» Request: Below are the records; pull every line that includes "this".

» Material for the task:
•••••

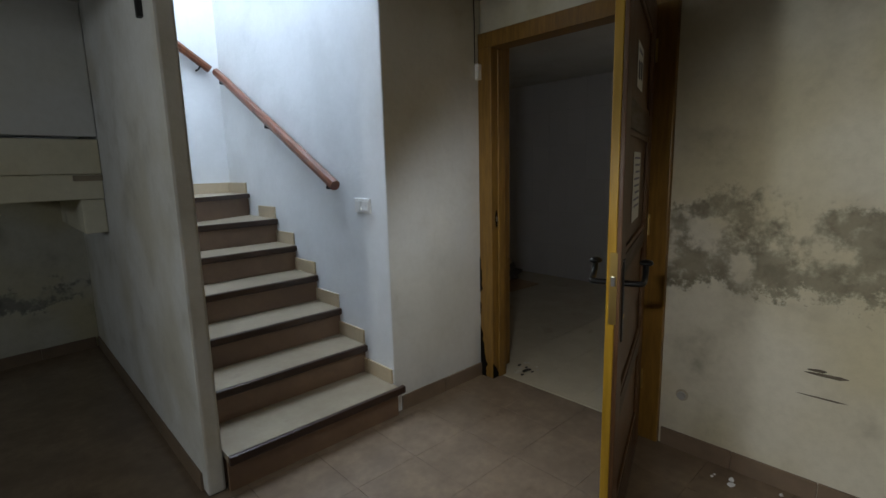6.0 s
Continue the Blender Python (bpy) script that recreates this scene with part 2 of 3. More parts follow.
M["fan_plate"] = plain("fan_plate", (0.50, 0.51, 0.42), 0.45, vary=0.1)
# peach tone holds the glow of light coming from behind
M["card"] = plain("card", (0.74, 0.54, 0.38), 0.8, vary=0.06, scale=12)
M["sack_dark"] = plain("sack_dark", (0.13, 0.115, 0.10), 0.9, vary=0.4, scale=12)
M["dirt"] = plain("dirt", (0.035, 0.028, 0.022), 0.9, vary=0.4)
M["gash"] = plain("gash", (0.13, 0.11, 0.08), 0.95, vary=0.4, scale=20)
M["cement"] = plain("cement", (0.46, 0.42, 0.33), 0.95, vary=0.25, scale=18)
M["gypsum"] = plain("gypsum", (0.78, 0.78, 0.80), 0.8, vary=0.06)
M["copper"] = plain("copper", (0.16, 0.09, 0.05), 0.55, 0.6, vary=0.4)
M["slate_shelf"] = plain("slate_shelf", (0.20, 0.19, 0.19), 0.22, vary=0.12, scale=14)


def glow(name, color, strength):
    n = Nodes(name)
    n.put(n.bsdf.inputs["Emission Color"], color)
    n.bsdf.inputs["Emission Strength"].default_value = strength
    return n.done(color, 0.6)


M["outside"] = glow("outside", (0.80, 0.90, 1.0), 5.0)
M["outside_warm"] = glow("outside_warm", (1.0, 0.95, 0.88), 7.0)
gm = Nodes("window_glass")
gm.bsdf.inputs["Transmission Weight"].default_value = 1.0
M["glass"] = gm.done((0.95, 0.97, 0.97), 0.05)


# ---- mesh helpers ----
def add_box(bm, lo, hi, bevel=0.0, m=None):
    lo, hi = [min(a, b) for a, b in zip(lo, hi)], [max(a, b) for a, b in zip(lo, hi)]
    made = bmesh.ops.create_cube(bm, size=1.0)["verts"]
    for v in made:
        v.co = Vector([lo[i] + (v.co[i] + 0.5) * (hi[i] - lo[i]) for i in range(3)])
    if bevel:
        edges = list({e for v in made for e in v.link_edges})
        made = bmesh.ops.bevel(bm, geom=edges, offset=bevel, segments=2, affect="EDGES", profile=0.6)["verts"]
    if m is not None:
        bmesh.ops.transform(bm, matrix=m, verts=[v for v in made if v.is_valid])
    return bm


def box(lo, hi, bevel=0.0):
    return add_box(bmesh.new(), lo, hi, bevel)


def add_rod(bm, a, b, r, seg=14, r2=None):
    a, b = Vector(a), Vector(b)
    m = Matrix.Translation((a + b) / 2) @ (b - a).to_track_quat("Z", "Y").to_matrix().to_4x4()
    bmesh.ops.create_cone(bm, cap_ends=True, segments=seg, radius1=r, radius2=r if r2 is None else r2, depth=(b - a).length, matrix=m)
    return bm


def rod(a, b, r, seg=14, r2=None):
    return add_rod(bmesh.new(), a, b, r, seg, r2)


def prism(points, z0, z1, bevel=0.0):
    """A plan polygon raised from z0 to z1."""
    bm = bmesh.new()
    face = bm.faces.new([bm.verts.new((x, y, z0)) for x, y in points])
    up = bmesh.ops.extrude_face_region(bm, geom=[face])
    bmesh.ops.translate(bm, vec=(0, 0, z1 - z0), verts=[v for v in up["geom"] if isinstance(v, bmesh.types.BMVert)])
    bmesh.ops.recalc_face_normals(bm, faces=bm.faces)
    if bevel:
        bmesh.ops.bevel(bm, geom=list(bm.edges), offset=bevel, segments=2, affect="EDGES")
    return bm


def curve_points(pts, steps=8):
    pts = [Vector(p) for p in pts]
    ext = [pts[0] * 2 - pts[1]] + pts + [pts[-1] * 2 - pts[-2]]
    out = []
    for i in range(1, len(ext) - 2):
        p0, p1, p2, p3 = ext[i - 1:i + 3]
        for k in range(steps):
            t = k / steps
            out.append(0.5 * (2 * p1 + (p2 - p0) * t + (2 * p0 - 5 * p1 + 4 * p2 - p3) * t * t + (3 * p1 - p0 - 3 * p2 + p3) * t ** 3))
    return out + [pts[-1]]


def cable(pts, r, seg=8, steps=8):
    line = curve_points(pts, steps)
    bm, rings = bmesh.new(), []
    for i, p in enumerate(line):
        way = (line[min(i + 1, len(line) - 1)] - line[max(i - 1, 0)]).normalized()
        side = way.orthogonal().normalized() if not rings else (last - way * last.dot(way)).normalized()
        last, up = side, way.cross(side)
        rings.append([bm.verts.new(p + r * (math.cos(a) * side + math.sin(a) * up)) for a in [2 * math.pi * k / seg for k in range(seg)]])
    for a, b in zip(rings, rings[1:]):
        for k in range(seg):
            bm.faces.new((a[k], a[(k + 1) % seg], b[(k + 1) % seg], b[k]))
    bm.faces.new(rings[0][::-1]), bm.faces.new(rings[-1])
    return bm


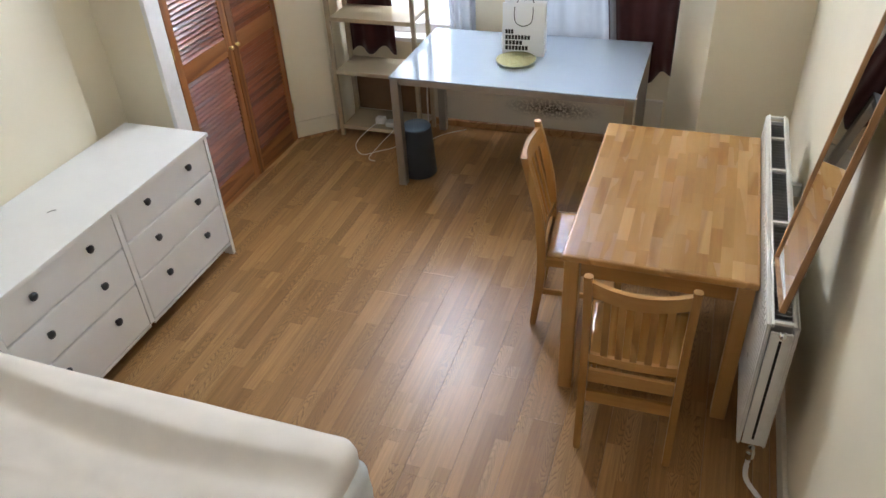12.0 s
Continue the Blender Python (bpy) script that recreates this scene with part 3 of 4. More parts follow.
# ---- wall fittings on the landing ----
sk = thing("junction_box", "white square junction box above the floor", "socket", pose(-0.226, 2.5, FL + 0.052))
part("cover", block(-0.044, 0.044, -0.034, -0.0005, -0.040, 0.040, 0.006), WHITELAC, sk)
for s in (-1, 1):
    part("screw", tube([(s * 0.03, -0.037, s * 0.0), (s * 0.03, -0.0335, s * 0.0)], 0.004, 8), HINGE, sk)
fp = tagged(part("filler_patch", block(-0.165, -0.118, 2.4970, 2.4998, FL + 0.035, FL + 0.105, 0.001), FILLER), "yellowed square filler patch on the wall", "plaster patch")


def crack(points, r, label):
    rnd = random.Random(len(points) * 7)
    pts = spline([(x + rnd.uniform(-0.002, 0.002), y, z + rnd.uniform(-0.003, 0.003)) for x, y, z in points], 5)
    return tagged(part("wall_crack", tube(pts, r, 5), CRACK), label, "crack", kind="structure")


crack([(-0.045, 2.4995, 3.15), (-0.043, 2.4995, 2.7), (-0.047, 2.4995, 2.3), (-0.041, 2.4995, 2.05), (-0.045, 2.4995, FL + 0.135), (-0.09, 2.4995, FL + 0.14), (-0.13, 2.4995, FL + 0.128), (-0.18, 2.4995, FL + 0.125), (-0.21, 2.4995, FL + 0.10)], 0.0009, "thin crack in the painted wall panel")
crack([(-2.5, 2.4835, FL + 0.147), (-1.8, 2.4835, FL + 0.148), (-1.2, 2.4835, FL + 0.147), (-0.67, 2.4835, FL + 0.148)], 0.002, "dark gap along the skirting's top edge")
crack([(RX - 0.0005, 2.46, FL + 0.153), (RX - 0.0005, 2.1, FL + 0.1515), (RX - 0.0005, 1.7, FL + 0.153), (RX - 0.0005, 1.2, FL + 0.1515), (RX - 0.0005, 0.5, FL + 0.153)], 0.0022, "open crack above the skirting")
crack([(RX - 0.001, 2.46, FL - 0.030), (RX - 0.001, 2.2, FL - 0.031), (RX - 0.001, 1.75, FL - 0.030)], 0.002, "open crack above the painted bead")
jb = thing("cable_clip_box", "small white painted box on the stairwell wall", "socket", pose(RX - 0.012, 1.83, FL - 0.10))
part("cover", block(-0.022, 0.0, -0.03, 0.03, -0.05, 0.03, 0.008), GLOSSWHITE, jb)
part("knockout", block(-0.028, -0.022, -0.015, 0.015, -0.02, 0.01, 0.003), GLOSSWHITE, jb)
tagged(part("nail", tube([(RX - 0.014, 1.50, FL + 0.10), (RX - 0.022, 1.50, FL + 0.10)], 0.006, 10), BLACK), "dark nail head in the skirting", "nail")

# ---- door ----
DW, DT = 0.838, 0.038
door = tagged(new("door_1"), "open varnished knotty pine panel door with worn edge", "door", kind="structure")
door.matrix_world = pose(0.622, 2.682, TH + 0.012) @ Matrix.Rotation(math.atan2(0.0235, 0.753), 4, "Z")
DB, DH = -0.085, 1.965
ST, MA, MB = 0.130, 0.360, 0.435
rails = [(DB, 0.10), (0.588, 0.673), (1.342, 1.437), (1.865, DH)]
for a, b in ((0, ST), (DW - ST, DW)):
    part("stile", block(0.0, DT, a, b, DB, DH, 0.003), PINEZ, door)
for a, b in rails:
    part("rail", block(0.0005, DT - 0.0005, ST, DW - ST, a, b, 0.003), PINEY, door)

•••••

» Written solution:
Continue the Blender Python (bpy) script that recreates this scene with part 2 of 3. More parts follow.
Continue the Blender Python (bpy) script that recreates this scene with part 3 of 4. More parts follow.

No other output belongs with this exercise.